* **LISTING**
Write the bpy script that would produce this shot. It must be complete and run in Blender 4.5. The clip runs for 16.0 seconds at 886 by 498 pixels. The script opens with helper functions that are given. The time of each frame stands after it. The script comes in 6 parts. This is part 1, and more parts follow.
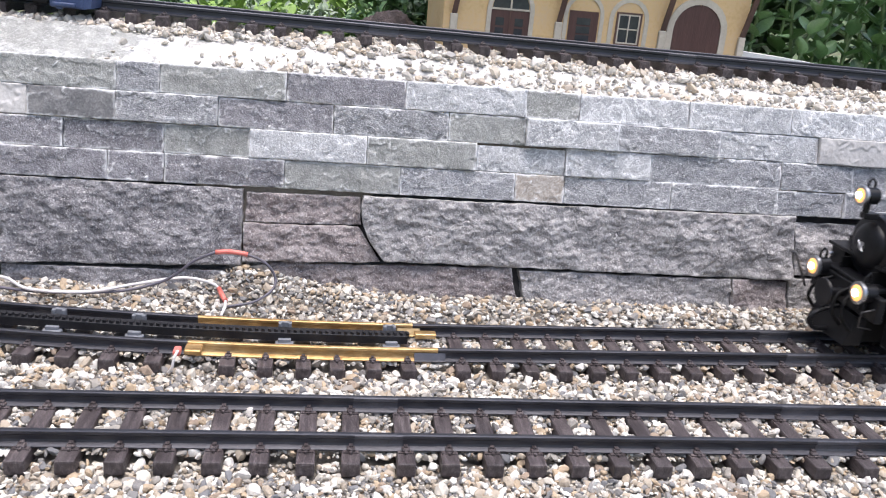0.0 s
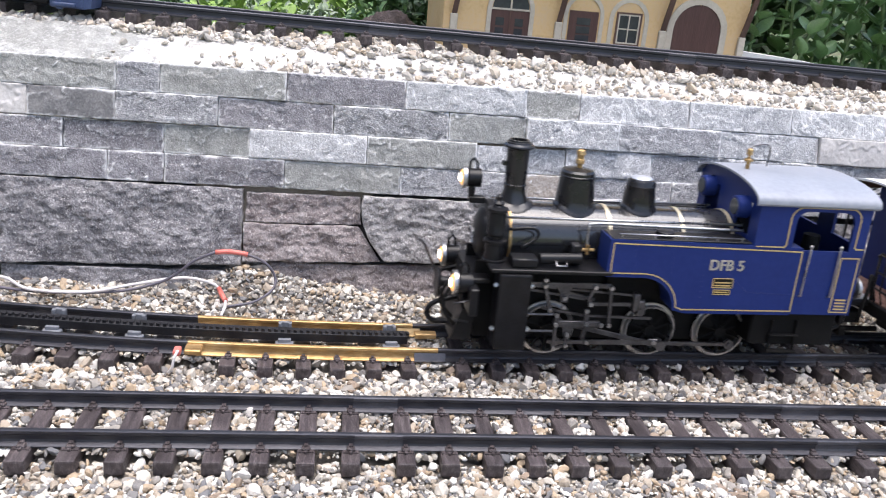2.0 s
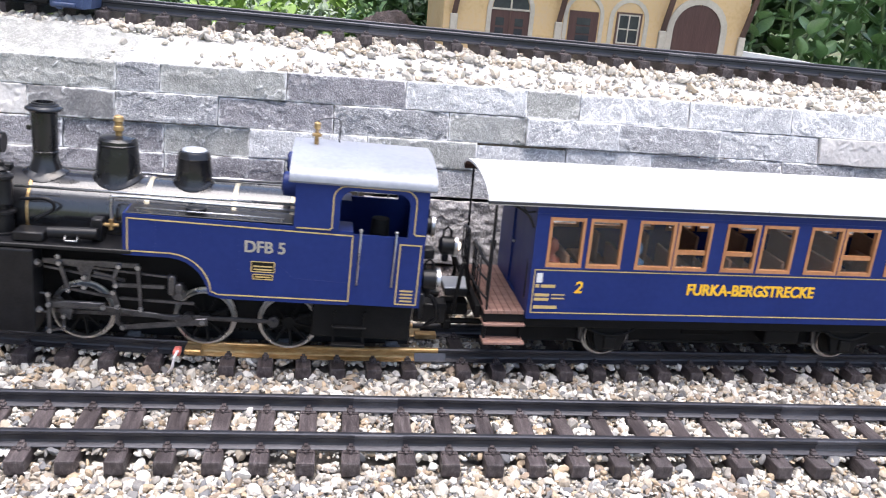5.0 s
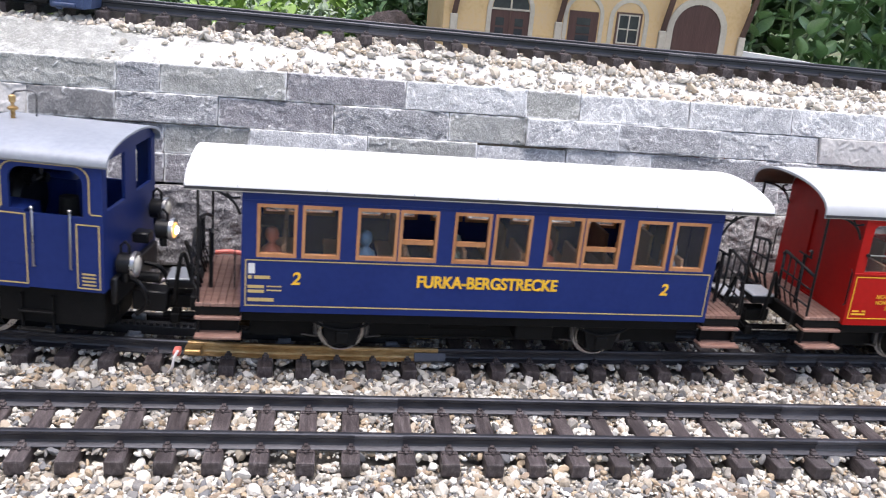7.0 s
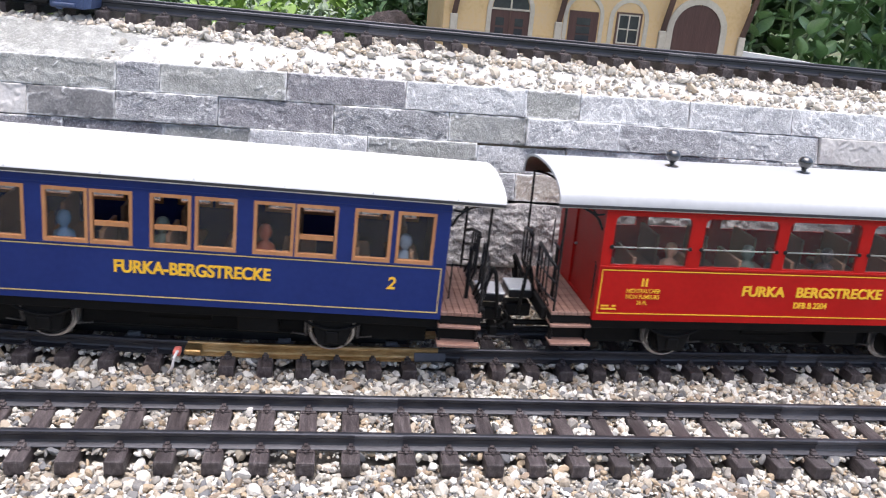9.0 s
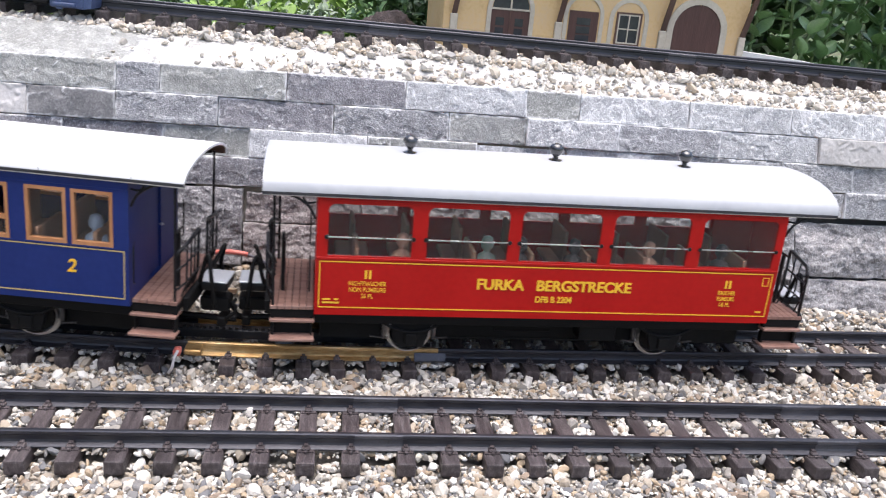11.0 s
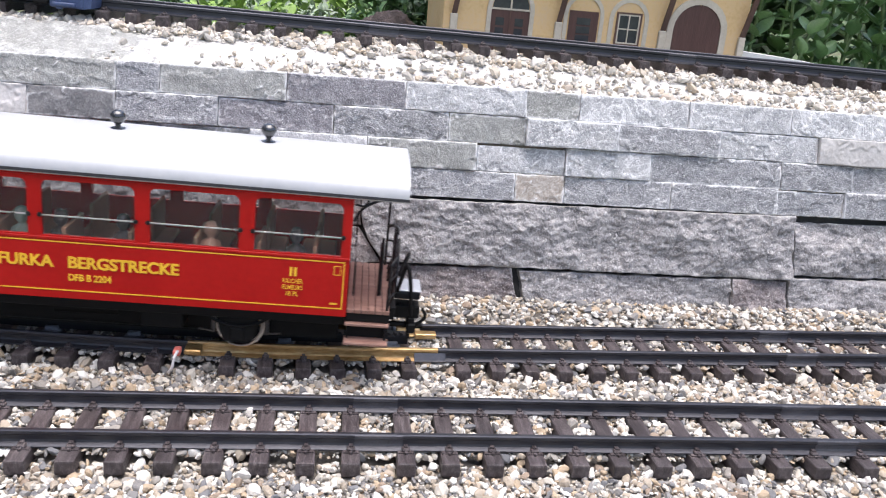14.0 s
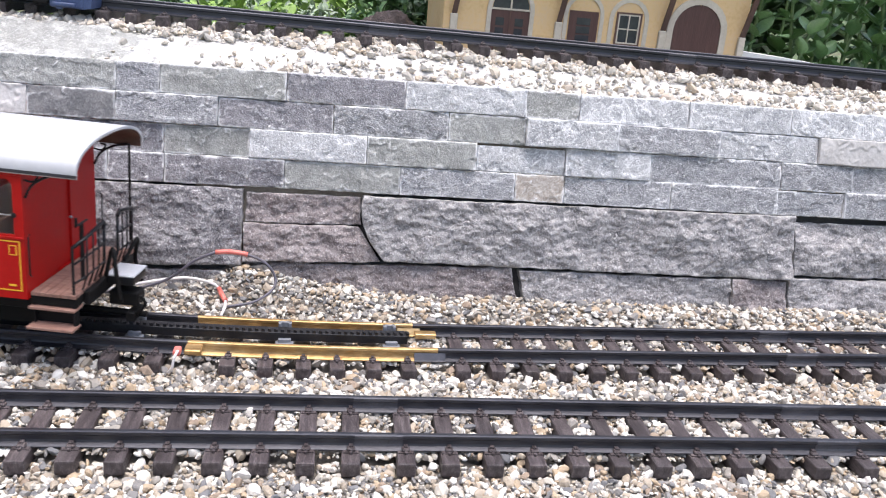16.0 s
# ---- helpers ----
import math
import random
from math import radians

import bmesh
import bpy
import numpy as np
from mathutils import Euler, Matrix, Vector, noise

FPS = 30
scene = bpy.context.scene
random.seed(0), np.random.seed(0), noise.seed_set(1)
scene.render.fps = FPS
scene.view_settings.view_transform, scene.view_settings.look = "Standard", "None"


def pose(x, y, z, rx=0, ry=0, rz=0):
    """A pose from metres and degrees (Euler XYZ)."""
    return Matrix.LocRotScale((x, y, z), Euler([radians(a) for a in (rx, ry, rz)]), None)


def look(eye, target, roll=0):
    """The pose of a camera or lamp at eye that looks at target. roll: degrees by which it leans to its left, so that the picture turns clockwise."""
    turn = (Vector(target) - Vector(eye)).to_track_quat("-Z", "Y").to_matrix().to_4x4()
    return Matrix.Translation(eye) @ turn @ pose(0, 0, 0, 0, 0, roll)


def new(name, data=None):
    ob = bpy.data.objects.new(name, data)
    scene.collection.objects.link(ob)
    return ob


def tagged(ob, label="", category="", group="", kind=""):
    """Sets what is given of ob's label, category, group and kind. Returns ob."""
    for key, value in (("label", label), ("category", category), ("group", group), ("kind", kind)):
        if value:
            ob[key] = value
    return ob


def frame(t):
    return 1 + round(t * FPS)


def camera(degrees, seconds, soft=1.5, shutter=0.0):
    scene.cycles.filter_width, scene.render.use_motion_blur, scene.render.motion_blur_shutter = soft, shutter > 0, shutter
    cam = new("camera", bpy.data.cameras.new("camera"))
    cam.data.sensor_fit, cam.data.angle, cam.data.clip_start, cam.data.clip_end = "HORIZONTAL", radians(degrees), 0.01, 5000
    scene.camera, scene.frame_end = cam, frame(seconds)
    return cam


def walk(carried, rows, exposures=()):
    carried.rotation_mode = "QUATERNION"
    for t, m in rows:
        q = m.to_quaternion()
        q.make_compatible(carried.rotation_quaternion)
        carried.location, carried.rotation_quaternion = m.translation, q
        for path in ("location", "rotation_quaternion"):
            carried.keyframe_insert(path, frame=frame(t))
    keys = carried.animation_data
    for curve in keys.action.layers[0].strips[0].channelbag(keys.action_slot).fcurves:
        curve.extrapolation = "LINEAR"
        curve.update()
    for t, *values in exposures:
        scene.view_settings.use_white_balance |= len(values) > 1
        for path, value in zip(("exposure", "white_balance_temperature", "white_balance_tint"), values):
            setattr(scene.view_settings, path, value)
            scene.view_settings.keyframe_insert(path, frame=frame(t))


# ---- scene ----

# ---------------------------------------------------------------- camera
cam = camera(55.92, 16.0, soft=1.15, shutter=0.4)
EYE = Vector((0.0, -0.4578, 0.2750))
PITCH, YAW, ROLL = radians(18.17), radians(8.49), 5.236
AIM = EYE + Vector((math.sin(YAW) * math.cos(PITCH), math.cos(YAW) * math.cos(PITCH), -math.sin(PITCH)))
walk(cam, [(0.0, look(EYE, AIM, ROLL)), (16.0, look(EYE, AIM, ROLL))], exposures=[(0.0, 0.65, 6350, 12), (1.5, 0.63, 6350, 12), (2.0, 0.68, 6350, 12), (2.5, 0.86, 6350, 12), (3.0, 0.97, 6350, 12), (4.0, 1.09, 6350, 12), (5.5, 0.87, 6350, 12), (7.0, 0.71, 6350, 12), (12.5, 0.69, 6350, 12), (16.0, 0.74, 6350, 12)])

# ---------------------------------------------------------------- daylight
SUN_EL, SUN_AZ = radians(83), radians(160)
world = bpy.data.worlds.new("sky")
scene.world = world
world.use_nodes = True
wn = world.node_tree.nodes
sky = wn.new("ShaderNodeTexSky")
sky.sky_type = "NISHITA"
sky.sun_disc = False
sky.sun_elevation, sky.sun_rotation = SUN_EL, SUN_AZ
sky.air_density, sky.dust_density, sky.ozone_density = 1.0, 3.5, 0.6
wn["Background"].inputs["Strength"].default_value = 0.16
world.node_tree.links.new(sky.outputs["Color"], wn["Background"].inputs["Color"])
sun_data = bpy.data.lights.new("sun", "SUN")
sun_data.energy, sun_data.angle, sun_data.color = 2.6, radians(60), (1.0, 0.955, 0.925)
sun = new("sun", sun_data)
SUN_FROM = Vector((math.sin(SUN_AZ) * math.cos(SUN_EL), math.cos(SUN_AZ) * math.cos(SUN_EL), math.sin(SUN_EL)))
sun.matrix_world = look(SUN_FROM * 5, (0, 0, 0))


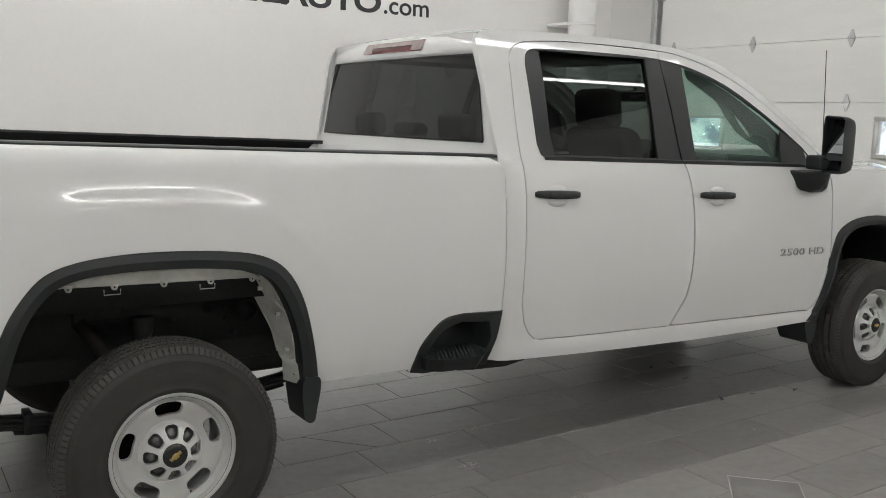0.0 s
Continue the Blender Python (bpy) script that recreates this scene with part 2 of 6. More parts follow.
WALL = material("wall_paint", (0.74, 0.735, 0.72), 0.55, vary=0.02, scale=0.8, fine=0.012, fine_scale=30, bump=0.08, bump_scale=120)
PANEL = material("door_panel", (0.76, 0.76, 0.74), 0.45, vary=0.025, scale=1.2, fine=0.02, fine_scale=25, bump=0.25, bump_scale=60, stretch=(1, 1, 6))
CEILING = material("ceiling_steel", (0.07, 0.072, 0.075), 0.5, vary=0.08, scale=2)
TILE = material("floor_tile", (0.325, 0.314, 0.297), 0.33, vary=0.17, scale=1.3, fine=0.07, fine_scale=22, bump=0.10, bump_scale=90, rough_vary=0.04, random_piece=0.06)
GROUT = material("grout", (0.10, 0.096, 0.09), 0.8, fine=0.15, fine_scale=80)
SKIRTING = material("skirting", (0.12, 0.12, 0.12), 0.5, fine=0.06)
STEEL = material("galvanised_steel", (0.52, 0.53, 0.53), 0.38, 0.9, vary=0.12, scale=9, fine=0.1, fine_scale=70)
INK = material("black_vinyl", (0.02, 0.02, 0.022), 0.4)
LED = glow("led_tube", (1.0, 0.99, 0.965), 20.0)
LOW_LED = glow("led_bar_low", (1.0, 0.995, 0.98), 26.0)
PANE = glass("clear_pane", (0.93, 0.96, 0.95))
YARD = outdoors("yard_glare")
RED_SIGN = material("red_sign", (0.6, 0.02, 0.02), 0.4, emit=1.2)


# ---- the room ----
def wall(name, outline, axis, at, thick, holes=(), mat=WALL):
    """A wall in the plane axis = at. outline: (a0, a1, z0, z1); each hole likewise."""
    a0, a1, z0, z1 = outline
    xs = sorted({a0, a1, *[h[0] for h in holes], *[h[1] for h in holes]})
    zs = sorted({z0, z1, *[h[2] for h in holes], *[h[3] for h in holes]})
    bm = bmesh.new()
    for p, q in zip(xs, xs[1:]):
        for r, s in zip(zs, zs[1:]):
            if any(h[0] <= p and q <= h[1] and h[2] <= r and s <= h[3] for h in holes):
                continue
            lo, hi = min(at, at + thick), max(at, at + thick)
            if axis == "x":
                add_box(bm, lo, hi, p, q, r, s)
            else:
                add_box(bm, p, q, lo, hi, r, s)
    bmesh.ops.remove_doubles(bm, verts=bm.verts[:], dist=1e-5)
    seen, dead = {}, []
    for f in bm.faces:
        key = tuple(sorted(v.index for v in f.verts))
        if key in seen:
            dead += [f, seen[key]]
        seen[key] = f
    bm.verts.index_update()
    if dead:
        bmesh.ops.delete(bm, geom=list(set(dead)), context="FACES_ONLY")
    bmesh.ops.recalc_face_normals(bm, faces=bm.faces[:])
    return tagged(mesh_object(name, bm, mat, smooth=False), "", "wall", kind="structure")


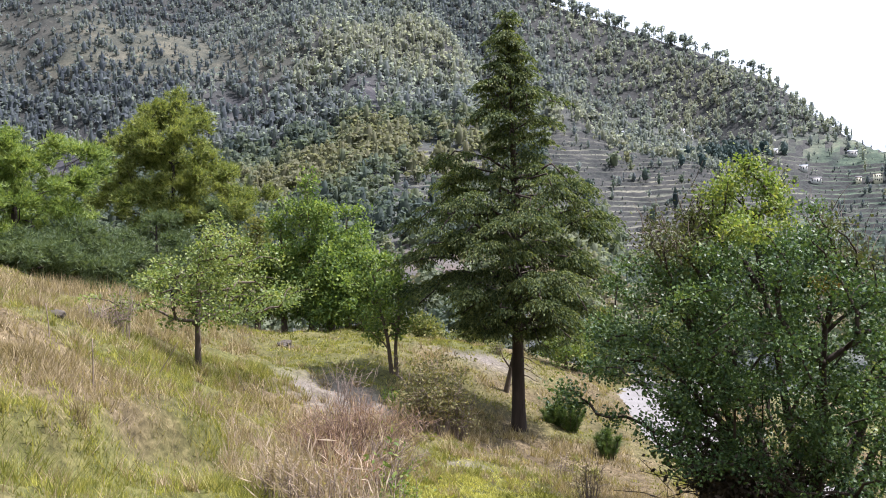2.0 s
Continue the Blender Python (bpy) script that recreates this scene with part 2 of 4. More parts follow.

* **GIVEN PROBLEM**
Stop after the line containing "import random": copy the records exactly from the first line up to there, leaving pictures out.

* **OUTPUT FOR THIS TASK**
Write the bpy script that would produce this shot. It must be complete and run in Blender 4.5. The clip runs for 16.0 seconds at 886 by 498 pixels. The script opens with helper functions that are given. The time of each frame stands after it. The script comes in 6 parts. This is part 1, and more parts follow.
0.0 s
2.0 s
5.0 s
7.0 s
9.0 s
11.0 s
14.0 s
16.0 s
# ---- helpers ----
import math
import random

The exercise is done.